Another barrier to using EMV is the perception that probabilities are difficult to source. That may have been the case a decade ago, but in the age of big data and the Internet of Things, data is plentiful. There are many free and paid services that provide statistics to inform the business, practice, and administration of law. Moreover, new services are brought to market each day. These data services cover a spectrum of use cases. Some services provide comparative analysis between firms. Others provide insights into how judges are likely to rule on a specific motion. Still others provide estimated judgment amounts and win/loss statistics. There are also many services that provide benchmarks on law firm operations.
In addition to data services, there is also software that can help firms mine their internal data and convert their proprietary information into actionable insights. In a recent example, DLA Piper announced a program at ILTACON 2017 that will identify the key variables that affect client retention. In their study, they found the key variables to be team size, team composition, and the existence of a client-focused marketing program.
I use the technique of EMV to weigh alternatives almost on a daily basis. It has enabled me to get the most from the resources allocated to me. For example, my team was responsible for upgrading a major system at my firm. During a meeting, a senior engineer implored me to move the system that was being replaced to a new set of servers as soon as possible. He believed a hardware failure was "very likely" to occur within the next two months. He based his belief on the need to replace a failed hard drive in the server and assumed that other hard drive failures were soon to follow. The project to replace the system was on a tight timeline. Moving the legacy system to new hardware would have delayed the upgrade, but moving the system would avoid the prospect of a system failure.
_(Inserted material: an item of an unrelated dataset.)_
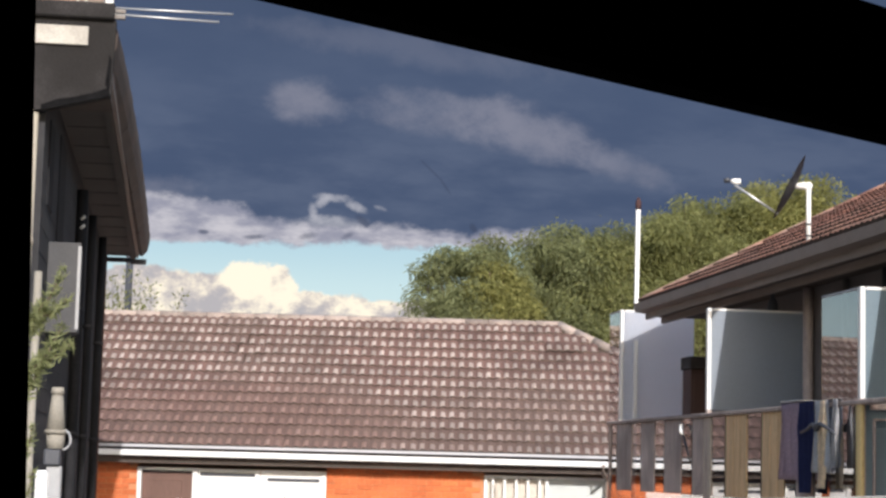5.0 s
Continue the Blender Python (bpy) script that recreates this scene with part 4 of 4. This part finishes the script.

I decided to test the assumption that a failure was "very likely." I calculated the probability of server failure using the annualized drive failure rates that I sourced from the manufacturer. I found the risk of failure to be less than 1 chance in 10,000, which is hardly in the realm of "very likely." After discussing the analysis and data with the engineer, he concluded the same. Fast forward, the server did not fail, and the project stayed on track.
The concept of EMV is one of several techniques used in data-driven decision-making, but I chose to spotlight it because of its simplicity and practicality. Within the domain of decision science, there are other techniques that are worth exploring, including Maximax, Maximin, Minimax Regret, and decision trees. When selecting a particular model to use, consider their affinities, strengths, and weaknesses. Some are better fits for a specific circumstance than others. For instance, if the client is a high-roller, Maximax may be the best choice. But, if the client is risk averse, Minimax Regret may be the better choice. The models can be used in combination. Personally, I start with EMV and may add other models to tease out nuances and angles to a given decision. Details on these tools and examples of how to use them are readily available online.
If our goal is to maximize wealth and produce value, we should seek to identify the best course of action from a crowd of alternatives. We may pride ourselves on being superb jockeys, but in order to win the race, we need to ride the right horse. There is little hope for someone to win the Kentucky Derby while riding a plow horse, even if that person is the best jockey of all time. The concept of expected monetary value in combination with big data is one method to objectively identify the right horse and to avoid the pitfalls concomitant with emotional reasoning.